Word Embedding

What it is

A word embedding is a learned dense vector representation of a word in continuous space, typically 50–300 dimensions. Unlike one-hot or sparse representations, embeddings encode semantic meaning so that words with similar contexts occupy nearby positions. The distance or similarity between vectors reflects linguistic relationships.

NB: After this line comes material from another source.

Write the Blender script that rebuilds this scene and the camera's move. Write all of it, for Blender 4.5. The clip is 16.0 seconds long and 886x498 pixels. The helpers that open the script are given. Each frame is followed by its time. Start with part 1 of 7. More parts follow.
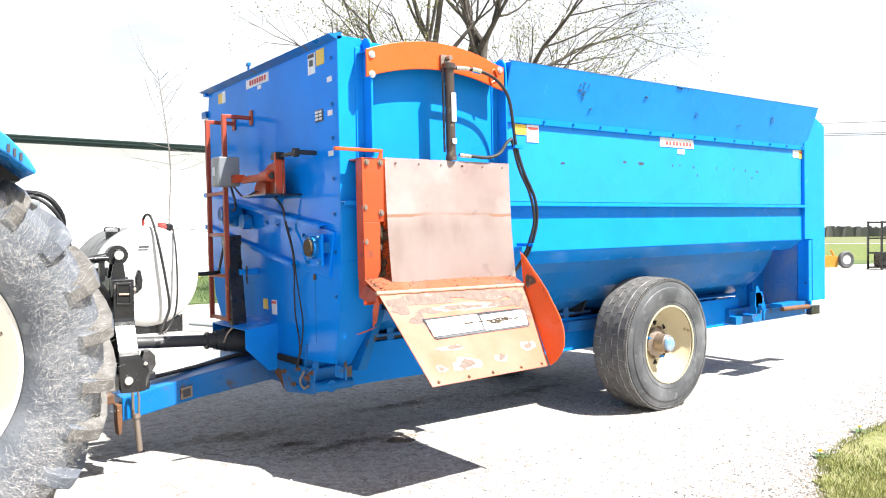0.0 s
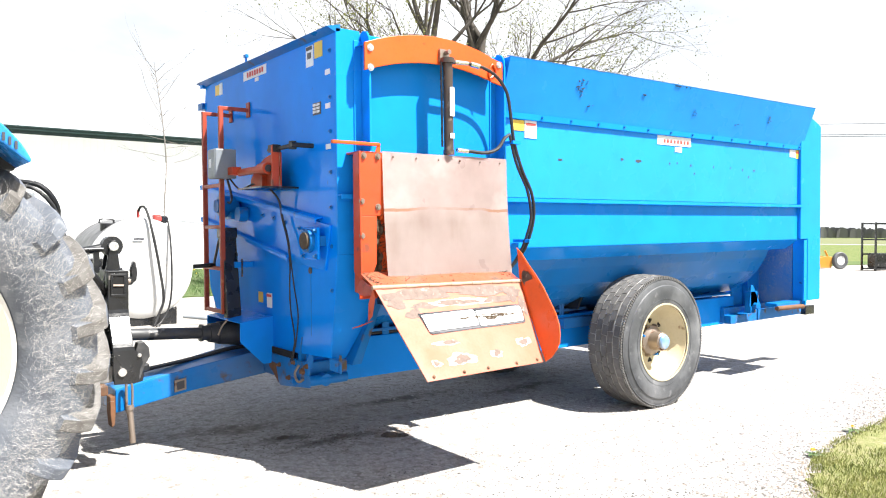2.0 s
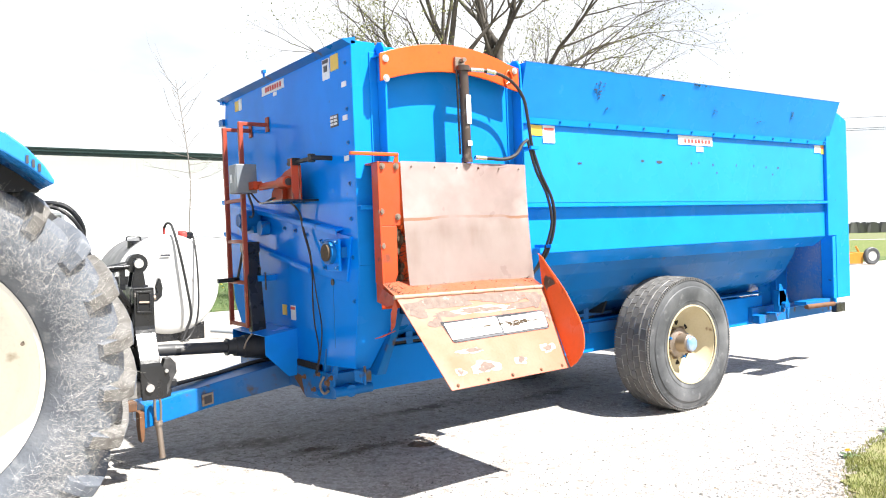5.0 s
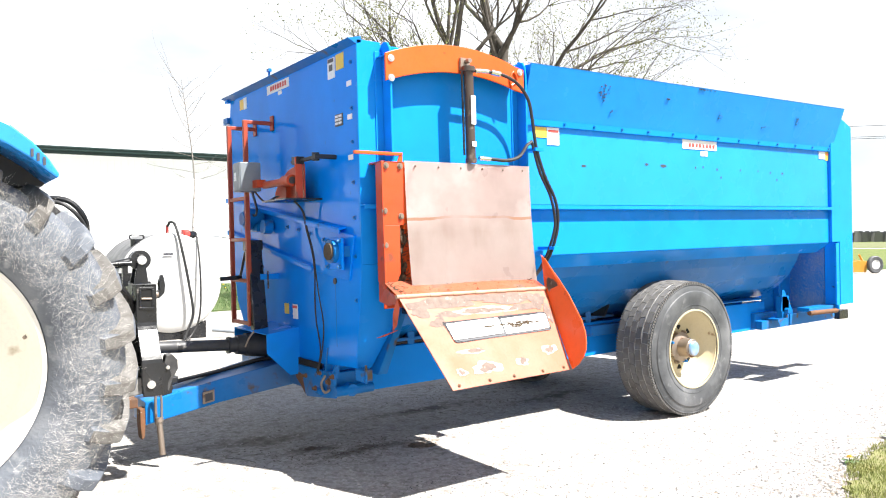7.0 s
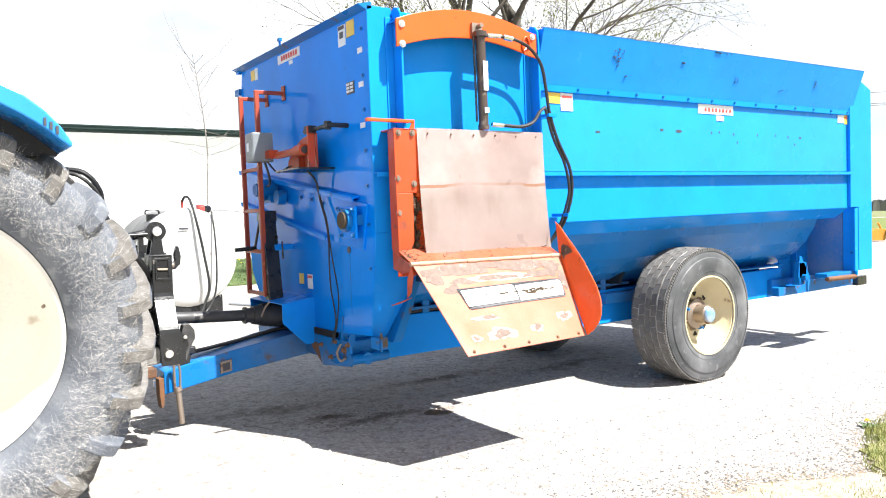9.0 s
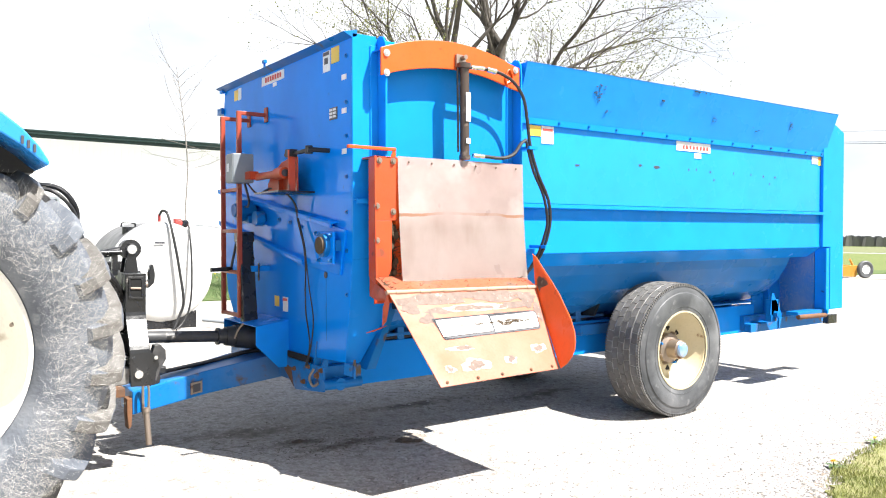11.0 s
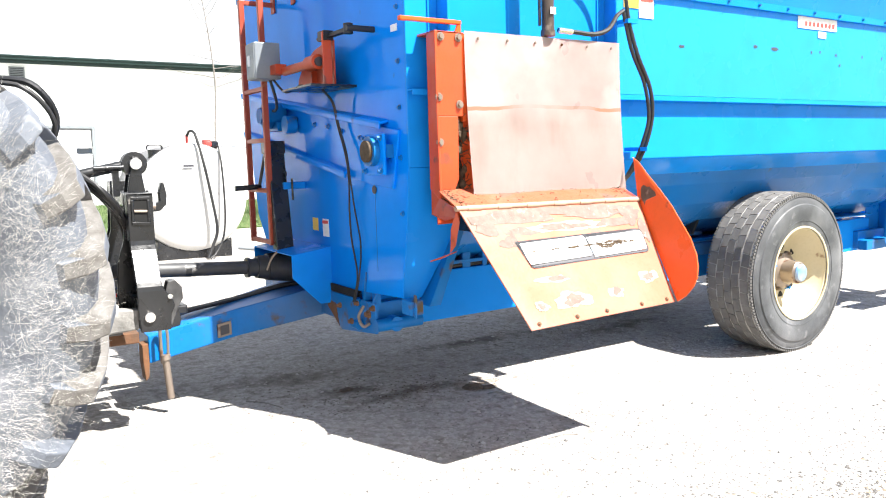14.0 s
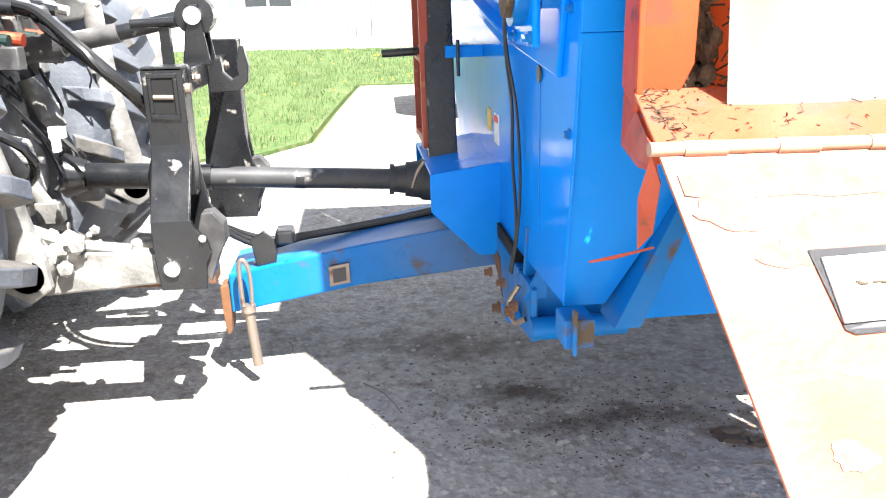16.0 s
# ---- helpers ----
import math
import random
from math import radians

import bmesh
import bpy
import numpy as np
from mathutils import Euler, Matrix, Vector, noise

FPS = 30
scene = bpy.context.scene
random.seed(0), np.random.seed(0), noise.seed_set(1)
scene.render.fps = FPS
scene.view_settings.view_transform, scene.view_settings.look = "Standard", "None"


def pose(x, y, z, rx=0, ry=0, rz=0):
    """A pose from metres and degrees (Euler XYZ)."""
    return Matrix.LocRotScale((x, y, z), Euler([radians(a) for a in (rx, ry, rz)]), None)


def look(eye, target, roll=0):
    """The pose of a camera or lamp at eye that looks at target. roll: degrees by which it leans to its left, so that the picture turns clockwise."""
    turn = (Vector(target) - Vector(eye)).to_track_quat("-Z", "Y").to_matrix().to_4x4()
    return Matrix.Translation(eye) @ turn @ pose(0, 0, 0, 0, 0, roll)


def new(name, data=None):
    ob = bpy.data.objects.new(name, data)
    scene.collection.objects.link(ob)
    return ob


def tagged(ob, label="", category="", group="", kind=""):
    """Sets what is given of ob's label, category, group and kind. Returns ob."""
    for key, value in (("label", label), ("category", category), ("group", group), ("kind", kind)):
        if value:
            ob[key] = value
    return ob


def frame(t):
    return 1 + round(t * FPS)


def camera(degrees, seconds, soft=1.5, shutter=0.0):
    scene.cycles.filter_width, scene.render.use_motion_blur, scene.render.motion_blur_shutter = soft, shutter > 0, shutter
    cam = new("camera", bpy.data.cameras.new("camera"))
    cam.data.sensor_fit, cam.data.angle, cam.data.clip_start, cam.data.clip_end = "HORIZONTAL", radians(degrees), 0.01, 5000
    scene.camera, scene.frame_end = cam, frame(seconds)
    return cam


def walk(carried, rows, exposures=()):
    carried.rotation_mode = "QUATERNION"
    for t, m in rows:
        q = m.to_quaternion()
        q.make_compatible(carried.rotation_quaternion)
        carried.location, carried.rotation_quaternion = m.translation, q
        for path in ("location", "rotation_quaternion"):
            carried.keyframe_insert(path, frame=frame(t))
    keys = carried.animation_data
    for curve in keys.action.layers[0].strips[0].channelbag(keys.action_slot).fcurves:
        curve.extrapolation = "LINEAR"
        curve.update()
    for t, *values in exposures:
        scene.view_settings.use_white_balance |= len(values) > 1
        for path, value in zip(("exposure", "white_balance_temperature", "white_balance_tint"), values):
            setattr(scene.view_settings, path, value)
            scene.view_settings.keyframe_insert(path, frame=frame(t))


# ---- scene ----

[illustrate: 2D projection of word embeddings showing “king” near “queen”, “man” near “woman”, “paris” near “france”]

How it works

Embeddings are learned by training neural networks on large corpora with unsupervised objectives:

Skip-gram: predict context words from target word
CBOW: predict target from context words
Co-occurrence: factorize term co-occurrence matrices
Language modeling: predict next token in sequence

The learned weights from the embedding layer become the word vectors. Training optimizes for two principles: (1) similar contexts yield similar vectors, and (2) frequent words are distinguished from rare ones through sampling or subsampling.

Example

After training on Wikipedia, vectors exhibit compositionality:

vector("king") - vector("man") + vector("woman") ≈ vector("queen")
cosine_similarity(vector("dog"), vector("puppy")) = 0.89
cosine_similarity(vector("dog"), vector("spaceship")) = 0.12

Variants and history

Word embeddings emerged in the early 2010s with neural language models. Word2Vec (Mikolov et al., 2013) popularized efficient skip-gram training. GloVe (Pennington et al., 2014) combined global matrix factorization with local context. fastText (Bojanowski et al., 2017) extended embeddings to character n-grams for subword information and out-of-vocabulary handling. Contextual embeddings like BERT and GPT produce token-specific embeddings based on surrounding text.

When to use it

Use word embeddings for:

Semantic similarity and clustering
Cold-start recommendations
Nearest-neighbour exploration
Input to downstream neural models
Lightweight semantic search

Embeddings are fast and interpretable but context-agnostic. For context-sensitive tasks (disambiguation, syntax-heavy problems), prefer contextual models.